Repeat exactly the lines running from the first line of the data to the line containing "bpy.data.objects.remove(ob)", both ends included, and nothing else; drop the pictures.

INFORMATION SHOWN:
START
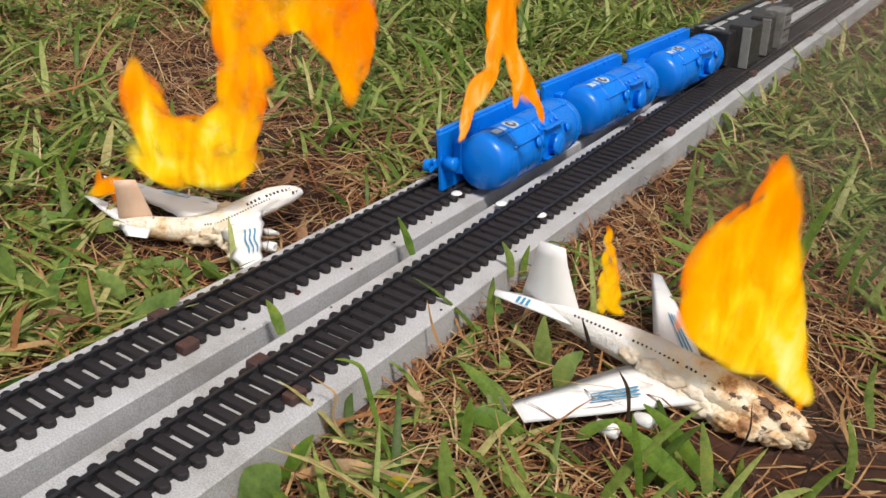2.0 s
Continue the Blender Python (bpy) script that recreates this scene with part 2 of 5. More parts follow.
sec = build_section()
SECTIONS = [sec]
for i in range(1, 9):
    SECTIONS.append(copy_thing(sec, pose(0, FIRST + i * SECTION, BT + 0.0002)))
sec.matrix_basis = pose(0, FIRST, BT + 0.0002)
for i in range(9):
    y = FIRST + i * SECTION
    SECTIONS.append(copy_thing(sec, pose(ax(-0.0542, y), y, BT + 0.0002, 0, 0, -math.degrees(A_TURN))))
for root in (SECTIONS[2], SECTIONS[11]):      # pinned, not clipped, at this joint
    for ob in [o for o in root.children if o.name.startswith("joint_clip")]:
        bpy.data.objects.remove(ob)


def pin(x, y):
    bm = bmesh.new()
    lathe(bm, [(0.0005, -0.004), (0.0005, 0.0002), (0.0028, 0.0003), (0.0034, 0.0008), (0.0027, 0.0014), (0.0008, 0.0017)], 16)
    ob = new("track_pin", mesh_of("track_pin", bm, M_WHITE, True))
    ob.matrix_basis = pose(x, y, BT + 0.0030, 6, -5, 0)
    return tagged(ob, "small white pin head pressed into the track joint", "pin", "white track pins")


for x, y in ((-0.0321, 0.4409), (-0.0056, 0.4460), (0.0186, 0.4475), (-0.0563, 0.4408)):
    pin(x, y)


# ---------------- tank wagons, tipped on their sides ----------------
TANK_R = 0.0168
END
THE RESULT:
2.0 s
Continue the Blender Python (bpy) script that recreates this scene with part 2 of 5. More parts follow.
sec = build_section()
SECTIONS = [sec]
for i in range(1, 9):
    SECTIONS.append(copy_thing(sec, pose(0, FIRST + i * SECTION, BT + 0.0002)))
sec.matrix_basis = pose(0, FIRST, BT + 0.0002)
for i in range(9):
    y = FIRST + i * SECTION
    SECTIONS.append(copy_thing(sec, pose(ax(-0.0542, y), y, BT + 0.0002, 0, 0, -math.degrees(A_TURN))))
for root in (SECTIONS[2], SECTIONS[11]):      # pinned, not clipped, at this joint
    for ob in [o for o in root.children if o.name.startswith("joint_clip")]:
        bpy.data.objects.remove(ob)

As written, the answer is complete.